DATA LINES:
<<<<

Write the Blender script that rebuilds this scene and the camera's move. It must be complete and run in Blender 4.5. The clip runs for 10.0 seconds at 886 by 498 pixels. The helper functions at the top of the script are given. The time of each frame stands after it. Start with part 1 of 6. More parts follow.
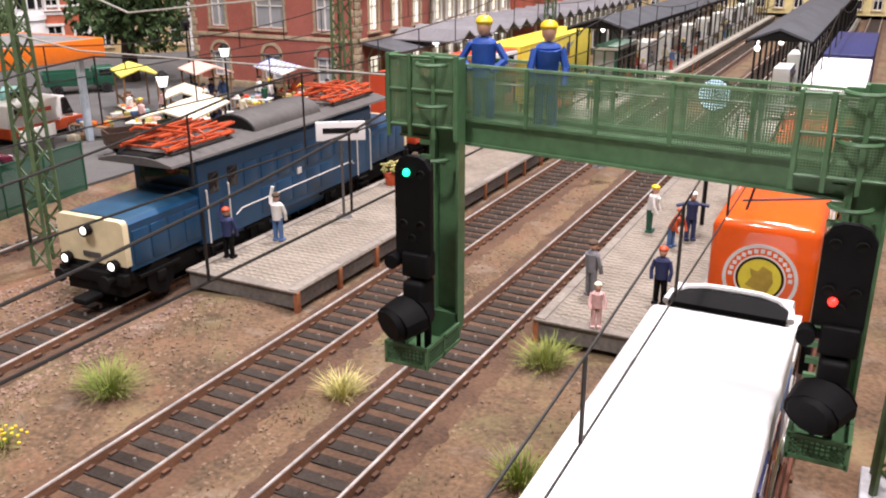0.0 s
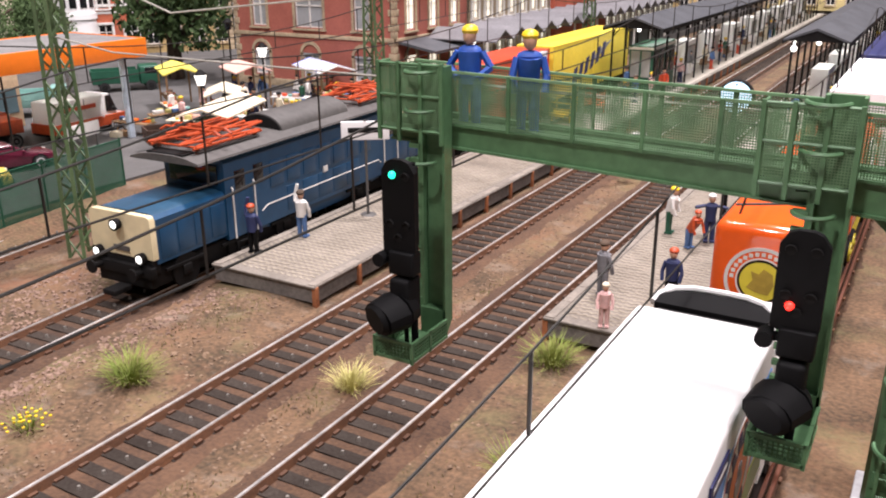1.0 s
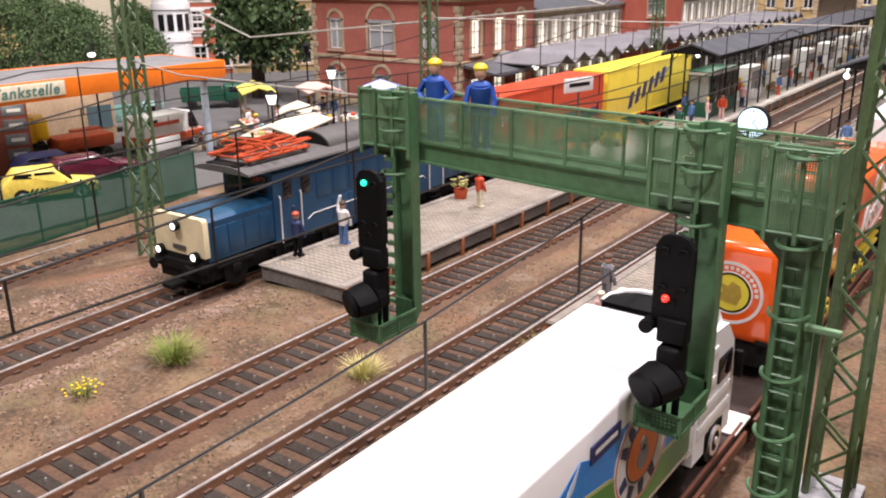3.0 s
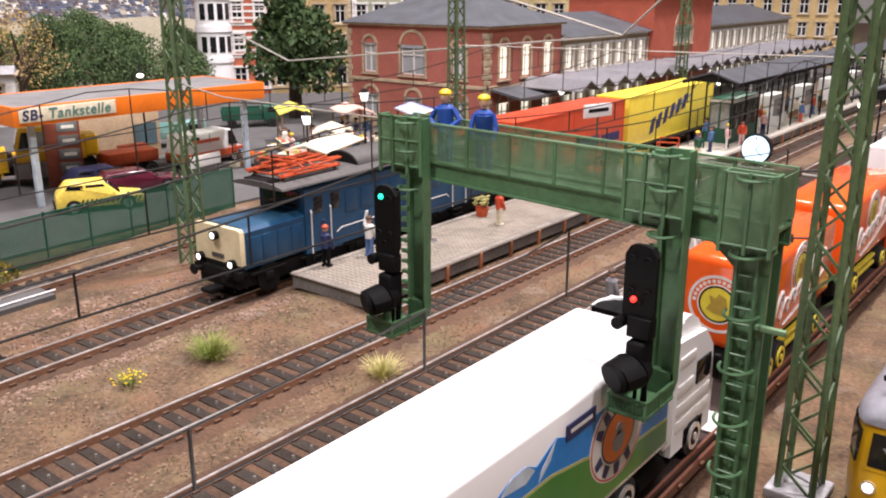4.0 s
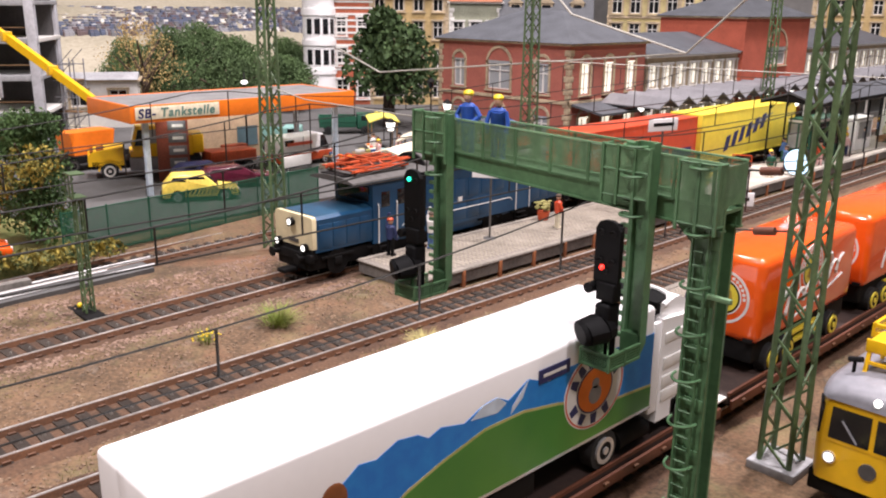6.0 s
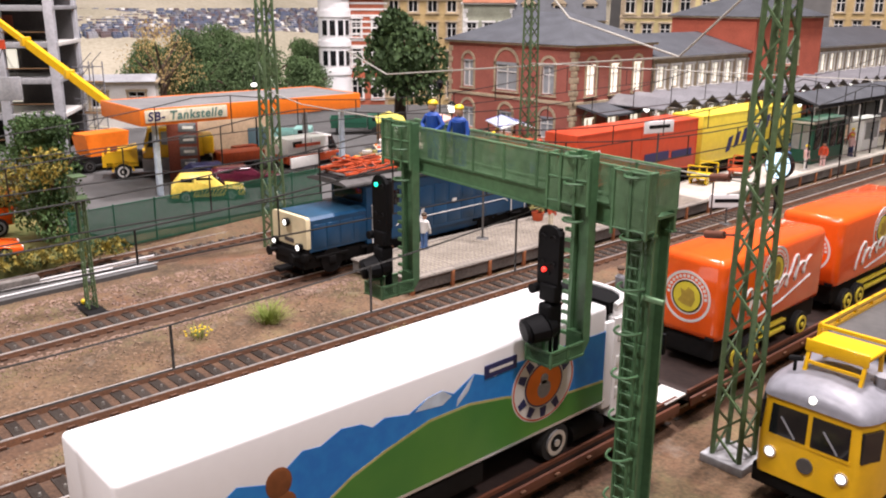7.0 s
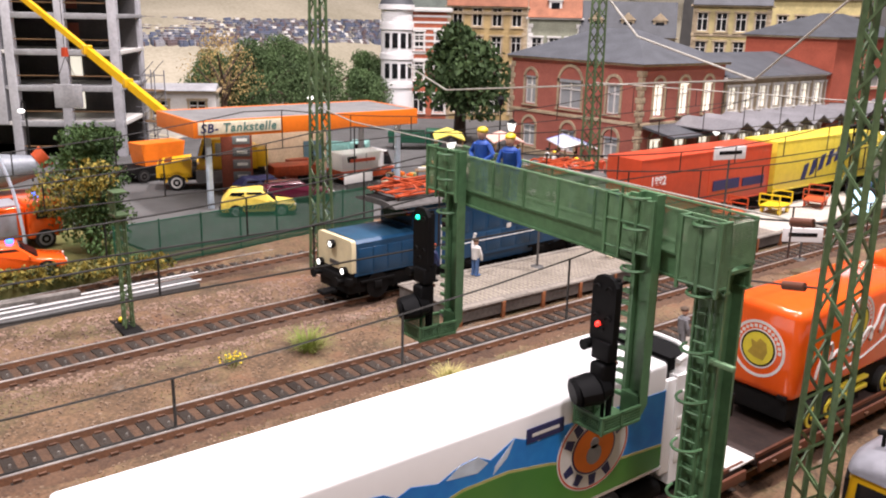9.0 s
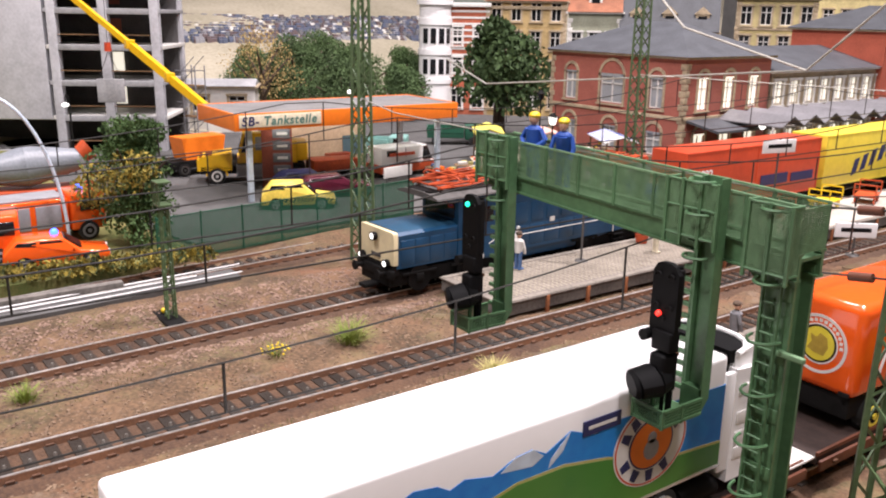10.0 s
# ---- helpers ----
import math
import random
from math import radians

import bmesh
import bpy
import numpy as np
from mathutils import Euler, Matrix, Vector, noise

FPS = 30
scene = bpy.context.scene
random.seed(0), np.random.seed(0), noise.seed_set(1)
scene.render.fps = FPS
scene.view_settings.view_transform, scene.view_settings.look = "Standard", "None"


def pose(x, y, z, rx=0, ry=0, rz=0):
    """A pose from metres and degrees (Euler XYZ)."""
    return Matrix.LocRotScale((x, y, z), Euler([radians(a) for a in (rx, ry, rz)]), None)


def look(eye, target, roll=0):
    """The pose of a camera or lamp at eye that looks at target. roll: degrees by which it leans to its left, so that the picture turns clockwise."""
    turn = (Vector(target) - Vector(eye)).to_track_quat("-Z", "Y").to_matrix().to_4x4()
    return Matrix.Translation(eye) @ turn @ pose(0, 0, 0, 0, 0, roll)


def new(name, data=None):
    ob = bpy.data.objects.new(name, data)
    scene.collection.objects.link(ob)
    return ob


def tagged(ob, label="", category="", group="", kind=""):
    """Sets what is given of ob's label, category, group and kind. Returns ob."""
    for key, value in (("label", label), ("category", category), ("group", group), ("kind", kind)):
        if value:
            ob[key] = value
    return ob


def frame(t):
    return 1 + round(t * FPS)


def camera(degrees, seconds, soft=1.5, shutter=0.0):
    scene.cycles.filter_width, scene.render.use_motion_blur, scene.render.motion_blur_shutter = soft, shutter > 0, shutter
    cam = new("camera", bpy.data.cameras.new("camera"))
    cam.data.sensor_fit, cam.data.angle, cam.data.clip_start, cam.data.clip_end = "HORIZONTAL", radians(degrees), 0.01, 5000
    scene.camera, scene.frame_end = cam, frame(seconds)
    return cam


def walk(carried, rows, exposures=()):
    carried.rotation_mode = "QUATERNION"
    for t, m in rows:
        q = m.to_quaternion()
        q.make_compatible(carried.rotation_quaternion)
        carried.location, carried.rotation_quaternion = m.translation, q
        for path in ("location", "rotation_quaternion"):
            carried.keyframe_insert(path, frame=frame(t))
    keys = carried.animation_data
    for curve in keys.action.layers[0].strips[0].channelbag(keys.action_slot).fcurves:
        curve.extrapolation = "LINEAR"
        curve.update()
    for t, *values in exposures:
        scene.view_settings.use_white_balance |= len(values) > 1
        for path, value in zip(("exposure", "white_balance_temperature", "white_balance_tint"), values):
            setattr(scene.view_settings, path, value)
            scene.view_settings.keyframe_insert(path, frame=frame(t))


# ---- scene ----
cam = camera(54.7, 10.0, soft=2.0)
CM = 0.01  # lengths below are in centimetres: the place is a 1:87 model railway
PATH = [
    (0, (15.601, -1.382, 11.659), (14.75, 0.298, 10.986), -0.1),
    (0.5, (16.277, -1.519, 11.824), (15.381, 0.136, 11.148), -0.2),
    (1, (16.862, -1.361, 11.911), (15.915, 0.264, 11.232), -0.4),
    (1.5, (17.653, -1.33, 11.999), (16.654, 0.266, 11.326), -0.5),
    (2, (18.657, -1.374, 12.096), (17.606, 0.192, 11.432), -0.7),
    (2.5, (19.624, -1.629, 12.221), (18.527, -0.089, 11.569), -0.8),
    (4, (22.526, -3.891, 12.876), (21.326, -2.403, 12.289), -0.1),
    (4.5, (23.735, -4.442, 13.053), (22.481, -2.992, 12.482), -0.1),
    (5, (24.76, -4.979, 13.026), (23.45, -3.575, 12.467), 0.3),
    (6.5, (27.768, -5.101, 12.734), (26.361, -3.791, 12.183), 0.5),
    (7, (28.848, -4.594, 13.311), (27.421, -3.307, 12.756), 0.3),
    (7.5, (29.082, -3.725, 13.445), (27.632, -2.461, 12.898), 0.4),
    (8, (28.758, -3.582, 13.554), (27.287, -2.339, 13.015), 1.3),
    (8.5, (28.241, -3.01, 13.51), (26.739, -1.802, 12.976), 1.0),
    (9, (27.377, -2.785, 13.472), (25.855, -1.6, 12.941), 1.2),
    (9.5, (26.995, -2.717, 13.232), (25.452, -1.561, 12.701), 1.2),
    (10, (26.739, -2.838, 13.031), (25.171, -1.717, 12.496), 0.9),
]
walk(cam, [(t, look(Vector(eye) * CM, Vector(target) * CM, roll)) for t, eye, target, roll in PATH], exposures=[(0, -0.37), (10, -0.37)])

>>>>

DIRECTION: Copy the listing in full and without alteration, omitting every picture.

ANSWER TO THE PROBLEM:
Write the Blender script that rebuilds this scene and the camera's move. It must be complete and run in Blender 4.5. The clip runs for 10.0 seconds at 886 by 498 pixels. The helper functions at the top of the script are given. The time of each frame stands after it. Start with part 1 of 6. More parts follow.
0.0 s
1.0 s
3.0 s
4.0 s
6.0 s
7.0 s
9.0 s
10.0 s
# ---- helpers ----
import math
import random
from math import radians

import bmesh
import bpy
import numpy as np
from mathutils import Euler, Matrix, Vector, noise

FPS = 30
scene = bpy.context.scene
random.seed(0), np.random.seed(0), noise.seed_set(1)
scene.render.fps = FPS
scene.view_settings.view_transform, scene.view_settings.look = "Standard", "None"


def pose(x, y, z, rx=0, ry=0, rz=0):
    """A pose from metres and degrees (Euler XYZ)."""
    return Matrix.LocRotScale((x, y, z), Euler([radians(a) for a in (rx, ry, rz)]), None)


def look(eye, target, roll=0):
    """The pose of a camera or lamp at eye that looks at target. roll: degrees by which it leans to its left, so that the picture turns clockwise."""
    turn = (Vector(target) - Vector(eye)).to_track_quat("-Z", "Y").to_matrix().to_4x4()
    return Matrix.Translation(eye) @ turn @ pose(0, 0, 0, 0, 0, roll)


def new(name, data=None):
    ob = bpy.data.objects.new(name, data)
    scene.collection.objects.link(ob)
    return ob


def tagged(ob, label="", category="", group="", kind=""):
    """Sets what is given of ob's label, category, group and kind. Returns ob."""
    for key, value in (("label", label), ("category", category), ("group", group), ("kind", kind)):
        if value:
            ob[key] = value
    return ob


def frame(t):
    return 1 + round(t * FPS)


def camera(degrees, seconds, soft=1.5, shutter=0.0):
    scene.cycles.filter_width, scene.render.use_motion_blur, scene.render.motion_blur_shutter = soft, shutter > 0, shutter
    cam = new("camera", bpy.data.cameras.new("camera"))
    cam.data.sensor_fit, cam.data.angle, cam.data.clip_start, cam.data.clip_end = "HORIZONTAL", radians(degrees), 0.01, 5000
    scene.camera, scene.frame_end = cam, frame(seconds)
    return cam


def walk(carried, rows, exposures=()):
    carried.rotation_mode = "QUATERNION"
    for t, m in rows:
        q = m.to_quaternion()
        q.make_compatible(carried.rotation_quaternion)
        carried.location, carried.rotation_quaternion = m.translation, q
        for path in ("location", "rotation_quaternion"):
            carried.keyframe_insert(path, frame=frame(t))
    keys = carried.animation_data
    for curve in keys.action.layers[0].strips[0].channelbag(keys.action_slot).fcurves:
        curve.extrapolation = "LINEAR"
        curve.update()
    for t, *values in exposures:
        scene.view_settings.use_white_balance |= len(values) > 1
        for path, value in zip(("exposure", "white_balance_temperature", "white_balance_tint"), values):
            setattr(scene.view_settings, path, value)
            scene.view_settings.keyframe_insert(path, frame=frame(t))


# ---- scene ----
cam = camera(54.7, 10.0, soft=2.0)
CM = 0.01  # lengths below are in centimetres: the place is a 1:87 model railway
PATH = [
    (0, (15.601, -1.382, 11.659), (14.75, 0.298, 10.986), -0.1),
    (0.5, (16.277, -1.519, 11.824), (15.381, 0.136, 11.148), -0.2),
    (1, (16.862, -1.361, 11.911), (15.915, 0.264, 11.232), -0.4),
    (1.5, (17.653, -1.33, 11.999), (16.654, 0.266, 11.326), -0.5),
    (2, (18.657, -1.374, 12.096), (17.606, 0.192, 11.432), -0.7),
    (2.5, (19.624, -1.629, 12.221), (18.527, -0.089, 11.569), -0.8),
    (4, (22.526, -3.891, 12.876), (21.326, -2.403, 12.289), -0.1),
    (4.5, (23.735, -4.442, 13.053), (22.481, -2.992, 12.482), -0.1),
    (5, (24.76, -4.979, 13.026), (23.45, -3.575, 12.467), 0.3),
    (6.5, (27.768, -5.101, 12.734), (26.361, -3.791, 12.183), 0.5),
    (7, (28.848, -4.594, 13.311), (27.421, -3.307, 12.756), 0.3),
    (7.5, (29.082, -3.725, 13.445), (27.632, -2.461, 12.898), 0.4),
    (8, (28.758, -3.582, 13.554), (27.287, -2.339, 13.015), 1.3),
    (8.5, (28.241, -3.01, 13.51), (26.739, -1.802, 12.976), 1.0),
    (9, (27.377, -2.785, 13.472), (25.855, -1.6, 12.941), 1.2),
    (9.5, (26.995, -2.717, 13.232), (25.452, -1.561, 12.701), 1.2),
    (10, (26.739, -2.838, 13.031), (25.171, -1.717, 12.496), 0.9),
]
walk(cam, [(t, look(Vector(eye) * CM, Vector(target) * CM, roll)) for t, eye, target, roll in PATH], exposures=[(0, -0.37), (10, -0.37)])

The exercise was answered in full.